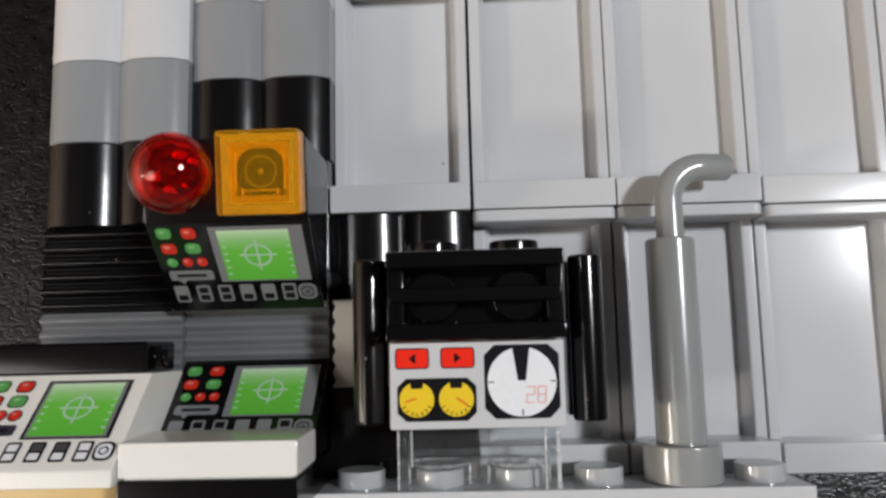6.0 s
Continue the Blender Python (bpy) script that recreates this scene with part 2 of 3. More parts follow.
def joined(bm, own):
    if bm is None:
        return own
    me = bpy.data.meshes.new("joint")
    own.to_mesh(me)
    own.free()
    bm.from_mesh(me)
    bpy.data.meshes.remove(me)
    return bm


TURN_Y = Matrix.Rotation(radians(-90), 4, "X")  # a z axis turned to y


def rod(x, y, z, r, length, axis="z", bevel=0.2, seg=40, bm=None, r2=None):
    """A round bar from its foot at (x, y, z) along an axis."""
    own = bmesh.new()
    bmesh.ops.create_cone(own, cap_ends=True, segments=seg, radius1=r, radius2=r if r2 is None else r2, depth=length, matrix=Matrix.Translation((0, 0, length / 2)))
    if bevel:
        rim = [e for e in own.edges if abs(e.verts[0].co.z - e.verts[1].co.z) < 1e-6 and len(e.link_faces) == 2 and any(len(f.verts) > 4 for f in e.link_faces)]
        bmesh.ops.bevel(own, geom=rim, offset=bevel, segments=2, profile=0.5, affect="EDGES")
    turn = TURN_Y if axis == "y" else Matrix.Rotation(radians(90), 4, "Y") if axis == "x" else Matrix()
    bmesh.ops.transform(own, matrix=Matrix.Translation((x, y, z)) @ turn, verts=own.verts)
    return joined(bm, own)


def prism(profile, x0, x1, r=0.15, bm=None):
    """A (y, z) outline drawn out along x."""
    own = bmesh.new()
    a = [own.verts.new((x0, y, z)) for y, z in profile]
    b = [own.verts.new((x1, y, z)) for y, z in profile]
    n = len(profile)
    own.faces.new(a)
    own.faces.new(b[::-1])
    for i in range(n):
        own.faces.new((a[i], b[i], b[(i + 1) % n], a[(i + 1) % n]))
    bmesh.ops.recalc_face_normals(own, faces=own.faces)
    if r:
        bmesh.ops.bevel(own, geom=list(own.edges), offset=r, segments=2, profile=0.5, affect="EDGES")
    return joined(bm, own)


def upright(profile, y0, y1, r=0.14):
    """An (x, z) outline drawn out along y."""
    bm = prism([(a, b) for a, b in profile], y0, y1, r)
    for v in bm.verts:
        v.co = (v.co.y, v.co.x, v.co.z)
    bmesh.ops.recalc_face_normals(bm, faces=bm.faces)
    return bm


def outline(points, thick, to=Matrix(), bm=None):
    """A flat printed shape with a hair's thickness, from (u, v) points, laid by a matrix."""
    own = bmesh.new()
    base = [own.verts.new((u, v, 0)) for u, v in points]
    top = [own.verts.new((u, v, thick)) for u, v in points]
    n = len(points)
    own.faces.new(top)
    own.faces.new(base[::-1])
    for i in range(n):
        own.faces.new((base[i], base[(i + 1) % n], top[(i + 1) % n], top[i]))
    bmesh.ops.recalc_face_normals(own, faces=own.faces)
    bmesh.ops.transform(own, matrix=to, verts=own.verts)
    return joined(bm, own)


def rounded(u0, v0, u1, v1, r, seg=4):
    pts = []
    for cx, cy, a0 in ((u1 - r, v1 - r, 0), (u0 + r, v1 - r, 90), (u0 + r, v0 + r, 180), (u1 - r, v0 + r, 270)):
        for i in range(seg + 1):
            a = radians(a0 + 90 * i / seg)
            pts.append((cx + r * math.cos(a), cy + r * math.sin(a)))
    return pts


def disc(u, v, r, seg=32):
    return [(u + r * math.cos(2 * math.pi * i / seg), v + r * math.sin(2 * math.pi * i / seg)) for i in range(seg)]


def washer(x, y, z, r, w, h):
    """A flat ring lying across the y axis."""
    own = ring(0, 0, r, w, 0, Matrix())
    top = bmesh.ops.extrude_face_region(own, geom=list(own.faces))["geom"]
    bmesh.ops.translate(own, verts=[v for v in top if isinstance(v, bmesh.types.BMVert)], vec=(0, 0, h))
    bmesh.ops.recalc_face_normals(own, faces=own.faces)
    bmesh.ops.transform(own, matrix=Matrix.Translation((x, y, z)) @ TURN_Y, verts=own.verts)
    return own


def ring(u, v, r, w, thick, to, bm=None, seg=36, a0=0, a1=360):
    own = bmesh.new()
    full = a1 - a0 >= 360
    k = seg if full else seg + 1
    rows = []
    for i in range(k):
        a = radians(a0 + (a1 - a0) * i / seg)
        rows.append([own.verts.new((u + q * math.cos(a), v + q * math.sin(a), thick)) for q in (r - w / 2, r + w / 2)])
    for i in range(seg):
        p, q = rows[i], rows[(i + 1) % k]
        own.faces.new((p[0], p[1], q[1], q[0]))
    bmesh.ops.transform(own, matrix=to, verts=own.verts)
    return joined(bm, own)


def bar(u0, v0, u1, v1, w, thick, to, bm=None):
    d = Vector((u1 - u0, v1 - v0)).normalized()
    n = Vector((-d.y, d.x)) * w / 2
    return outline([(u0 + n.x, v0 + n.y), (u0 - n.x, v0 - n.y), (u1 - n.x, v1 - n.y), (u1 + n.x, v1 + n.y)], thick, to, bm)


# ---------------------------------------------------------------- the room and the tabletop
def slab(name, x0, y0, z0, x1, y1, z1, material, label, category):
    bm = bmesh.new()
    bmesh.ops.create_cube(bm, size=1, matrix=Matrix.Translation(((x0 + x1) / 2, (y0 + y1) / 2, (z0 + z1) / 2)) @ Matrix.Diagonal((x1 - x0, y1 - y0, z1 - z0, 1)))
    me = bpy.data.meshes.new(name)
    bm.to_mesh(me)
    bm.free()
    me.materials.append(material)
    return tagged(new(name, me), label, category, kind="structure")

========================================

Challenge:
Return only the lines from the start of the data through the line that contains "turned to y", please, copying them exactly and omitting all pictures.

Solution for this task:
6.0 s
Continue the Blender Python (bpy) script that recreates this scene with part 2 of 3. More parts follow.
def joined(bm, own):
    if bm is None:
        return own
    me = bpy.data.meshes.new("joint")
    own.to_mesh(me)
    own.free()
    bm.from_mesh(me)
    bpy.data.meshes.remove(me)
    return bm


TURN_Y = Matrix.Rotation(radians(-90), 4, "X")  # a z axis turned to y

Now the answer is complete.